L'emplacement du bâtiment est un facteur déterminant dans la
réussite d'un projet de réhabilitation. En raison de l'étalement
urbain, les bâtiments situés au centre‑ville sont en demande. Les
projets de réhabilitation au centre‑ville bénéficient de
l'infrastructure publique existante, notamment en ce qui concerne
le transport, et peuvent intégrer des pratiques de croissance
intelligente telles que la mixité des usages et des logements en
plus de contribuer à l'établissement d'un sentiment d'appartenance.

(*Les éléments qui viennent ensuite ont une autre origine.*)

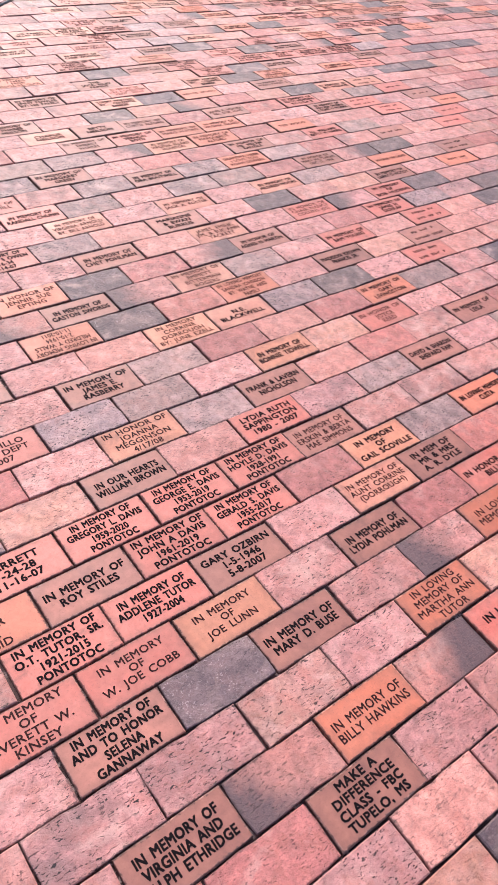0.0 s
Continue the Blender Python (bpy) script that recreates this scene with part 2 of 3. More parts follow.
def outline(length, width, rng, wobble, long_steps, short_steps):
    """A paver's plan, counter-clockwise, with edges that wander a little."""
    corners = [(-length / 2, -width / 2), (length / 2, -width / 2), (length / 2, width / 2), (-length / 2, width / 2)]
    pts = []
    for n in range(4):
        (x0, y0), (x1, y1) = corners[n], corners[(n + 1) % 4]
        steps = long_steps if n % 2 == 0 else short_steps
        for s in range(steps):
            f = s / steps
            pull = wobble * (1.5 if s == 0 else 1.0)
            pts.append((x0 + (x1 - x0) * f + rng.uniform(-1, 1) * wobble * 0.6 - math.copysign(pull, x0 + (x1 - x0) * f) * rng.random() * 0.6,
                        y0 + (y1 - y0) * f + rng.uniform(-1, 1) * wobble * 0.6 - math.copysign(pull, y0 + (y1 - y0) * f) * rng.random() * 0.6))
    return pts


def paver_shape(length, width, rng, wobble, round_over, long_steps=4, short_steps=2):
    """Vertices and faces of one paver, top at z = 0."""
    rim = outline(length, width, rng, wobble, long_steps, short_steps)
    k = len(rim)
    verts = []
    for x, y in rim:
        s = round_over * rng.uniform(0.75, 1.5)
        verts.append((x - math.copysign(s, x), y - math.copysign(s, y), 0.0))
    verts += [(x, y, -round_over * rng.uniform(0.7, 1.2)) for x, y in rim]
    verts += [(x, y, -DEPTH) for x, y in rim]
    faces = [tuple(range(k))]
    for ring in (0, 1):
        for n in range(k):
            m = (n + 1) % k
            faces.append((ring * k + n, (ring + 1) * k + n, (ring + 1) * k + m, ring * k + m))
    return verts, faces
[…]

L'investissement immobilier est un signe de confiance et attire
d'autres projets semblables. Les quartiers mixtes sont souvent
adaptés pour les piétons, et leur restauration ne nécessite pas
l'aménagement de nouveaux territoires.
Le principal facteur qui influence la décision de démolir ou de
réhabiliter un bâtiment est souvent de nature économique; de fait,
les politiques et incitatifs fiscaux peuvent grandement influer sur
la décision de remettre un vieux bâtiment en état. Des programmes
de crédit d'impôt pour la conservation du patrimoine ont été mis en
place dans nombre de villages et de villes, notamment à Victoria,
qui a adopté un incitatif fiscal pour la conversion des bâtiments
historiques en immeubles résidentiels. Les bâtiments historiques
ainsi valorisés génèrent de nouvelles recettes fiscales et créent
des emplois locaux.
Aujourd'hui, notamment grâce aux initiatives de
Parcs Canada, on accorde de plus en plus d'importance à la
conservation des structures historiques au Canada. Les outils de
conservation qui sont maintenant facilement accessibles permettent
de conserver le patrimoine bâti du pays d'une manière responsable
afin d'assurer leur survie pour des années encore.